__Materials provided__.
● ● ● ●
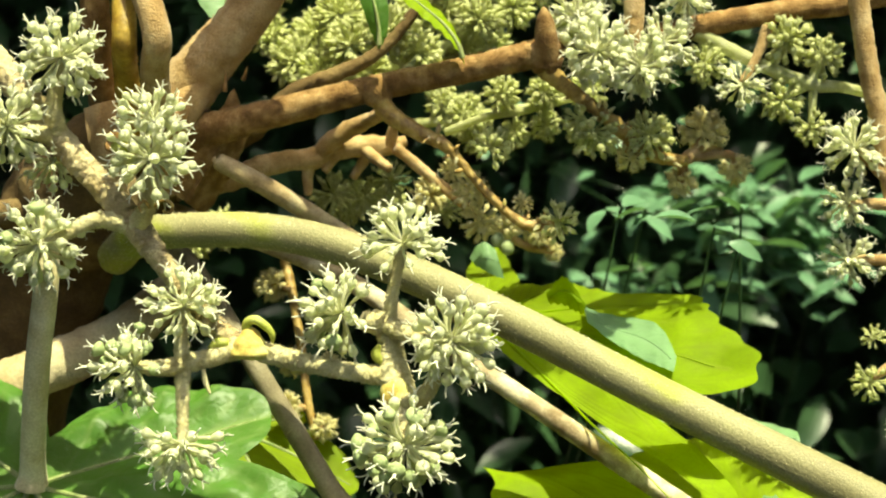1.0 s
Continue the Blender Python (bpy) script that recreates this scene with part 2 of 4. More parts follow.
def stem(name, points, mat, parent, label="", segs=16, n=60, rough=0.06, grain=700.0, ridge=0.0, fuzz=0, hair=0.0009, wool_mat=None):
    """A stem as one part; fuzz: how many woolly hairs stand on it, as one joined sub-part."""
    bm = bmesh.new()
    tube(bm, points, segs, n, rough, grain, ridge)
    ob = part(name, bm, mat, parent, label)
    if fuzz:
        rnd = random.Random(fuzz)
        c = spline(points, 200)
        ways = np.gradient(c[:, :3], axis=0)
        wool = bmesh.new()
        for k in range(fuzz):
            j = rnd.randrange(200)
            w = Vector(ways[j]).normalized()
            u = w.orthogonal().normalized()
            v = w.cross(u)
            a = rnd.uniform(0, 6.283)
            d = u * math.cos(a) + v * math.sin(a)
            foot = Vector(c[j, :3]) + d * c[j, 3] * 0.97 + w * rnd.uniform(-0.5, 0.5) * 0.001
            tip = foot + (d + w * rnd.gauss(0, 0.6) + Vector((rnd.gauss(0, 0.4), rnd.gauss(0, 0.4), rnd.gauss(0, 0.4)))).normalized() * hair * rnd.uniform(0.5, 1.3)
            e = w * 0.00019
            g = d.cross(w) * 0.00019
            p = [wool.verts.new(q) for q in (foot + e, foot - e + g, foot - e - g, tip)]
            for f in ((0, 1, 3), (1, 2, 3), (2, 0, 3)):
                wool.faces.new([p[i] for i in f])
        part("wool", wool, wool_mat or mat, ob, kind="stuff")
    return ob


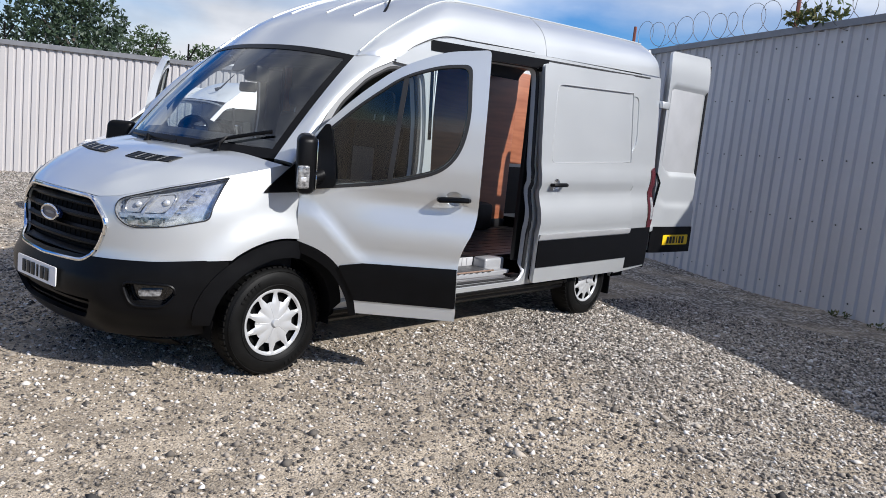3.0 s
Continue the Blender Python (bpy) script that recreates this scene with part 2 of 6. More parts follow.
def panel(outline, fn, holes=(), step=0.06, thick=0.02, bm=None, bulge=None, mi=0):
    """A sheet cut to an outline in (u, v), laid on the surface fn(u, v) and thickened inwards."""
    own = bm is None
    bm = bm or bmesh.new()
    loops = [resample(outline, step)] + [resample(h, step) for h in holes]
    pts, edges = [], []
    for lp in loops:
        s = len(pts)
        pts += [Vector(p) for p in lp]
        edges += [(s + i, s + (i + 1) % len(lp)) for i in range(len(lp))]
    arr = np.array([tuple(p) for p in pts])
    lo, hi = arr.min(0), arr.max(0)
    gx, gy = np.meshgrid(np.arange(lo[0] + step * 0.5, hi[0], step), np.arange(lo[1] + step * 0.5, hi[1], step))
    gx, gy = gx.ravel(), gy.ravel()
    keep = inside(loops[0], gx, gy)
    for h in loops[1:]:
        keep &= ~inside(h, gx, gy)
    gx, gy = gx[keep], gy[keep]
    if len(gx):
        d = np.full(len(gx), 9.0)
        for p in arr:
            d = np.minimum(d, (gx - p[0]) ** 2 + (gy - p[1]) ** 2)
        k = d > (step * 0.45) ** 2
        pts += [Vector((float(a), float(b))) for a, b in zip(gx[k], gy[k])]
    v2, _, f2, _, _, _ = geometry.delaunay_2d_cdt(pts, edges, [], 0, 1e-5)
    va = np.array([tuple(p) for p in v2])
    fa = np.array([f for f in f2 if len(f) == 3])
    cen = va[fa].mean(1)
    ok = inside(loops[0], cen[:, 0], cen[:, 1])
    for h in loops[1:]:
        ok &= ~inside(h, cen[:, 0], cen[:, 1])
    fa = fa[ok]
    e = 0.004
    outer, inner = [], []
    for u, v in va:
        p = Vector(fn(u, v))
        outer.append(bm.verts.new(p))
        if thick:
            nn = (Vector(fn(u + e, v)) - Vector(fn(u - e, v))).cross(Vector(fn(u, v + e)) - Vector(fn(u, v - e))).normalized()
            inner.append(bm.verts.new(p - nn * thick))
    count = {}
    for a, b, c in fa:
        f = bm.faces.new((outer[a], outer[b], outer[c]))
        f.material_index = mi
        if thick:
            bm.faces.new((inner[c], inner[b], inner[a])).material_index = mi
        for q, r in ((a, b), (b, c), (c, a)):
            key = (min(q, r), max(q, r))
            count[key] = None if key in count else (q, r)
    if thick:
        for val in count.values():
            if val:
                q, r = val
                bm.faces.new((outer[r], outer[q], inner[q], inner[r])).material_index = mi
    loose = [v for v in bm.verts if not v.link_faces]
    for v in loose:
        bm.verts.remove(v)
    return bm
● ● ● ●
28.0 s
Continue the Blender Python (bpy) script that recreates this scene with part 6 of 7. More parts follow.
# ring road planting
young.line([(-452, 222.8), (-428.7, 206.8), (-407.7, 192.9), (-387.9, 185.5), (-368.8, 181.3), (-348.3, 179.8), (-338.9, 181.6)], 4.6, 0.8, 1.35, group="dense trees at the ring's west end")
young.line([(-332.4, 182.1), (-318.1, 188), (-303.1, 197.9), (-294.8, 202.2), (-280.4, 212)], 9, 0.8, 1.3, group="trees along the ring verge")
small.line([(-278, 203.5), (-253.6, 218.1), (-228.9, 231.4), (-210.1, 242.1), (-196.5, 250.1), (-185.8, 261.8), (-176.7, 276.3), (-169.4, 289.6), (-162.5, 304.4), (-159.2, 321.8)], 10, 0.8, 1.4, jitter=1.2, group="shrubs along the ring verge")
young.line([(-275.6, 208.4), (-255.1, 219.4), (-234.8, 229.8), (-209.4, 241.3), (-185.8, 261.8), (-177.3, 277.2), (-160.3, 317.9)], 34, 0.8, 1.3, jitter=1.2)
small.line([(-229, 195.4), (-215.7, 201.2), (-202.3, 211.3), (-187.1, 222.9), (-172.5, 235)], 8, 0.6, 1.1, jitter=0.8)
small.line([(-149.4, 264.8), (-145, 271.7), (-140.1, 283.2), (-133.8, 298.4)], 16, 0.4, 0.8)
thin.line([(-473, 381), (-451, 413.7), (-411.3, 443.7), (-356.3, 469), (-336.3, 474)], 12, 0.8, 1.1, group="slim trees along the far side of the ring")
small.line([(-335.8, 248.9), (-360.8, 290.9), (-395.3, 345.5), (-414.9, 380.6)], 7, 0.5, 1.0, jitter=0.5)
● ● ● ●
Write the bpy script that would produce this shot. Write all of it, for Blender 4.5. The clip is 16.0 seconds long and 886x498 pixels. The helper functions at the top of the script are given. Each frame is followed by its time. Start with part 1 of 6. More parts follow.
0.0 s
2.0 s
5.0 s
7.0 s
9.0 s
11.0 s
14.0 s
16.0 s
● ● ● ●
__Problem to work on__. In the material above, tally every line with the string "Continue" in it, then give that number alone.

__Answer to this problem__. 3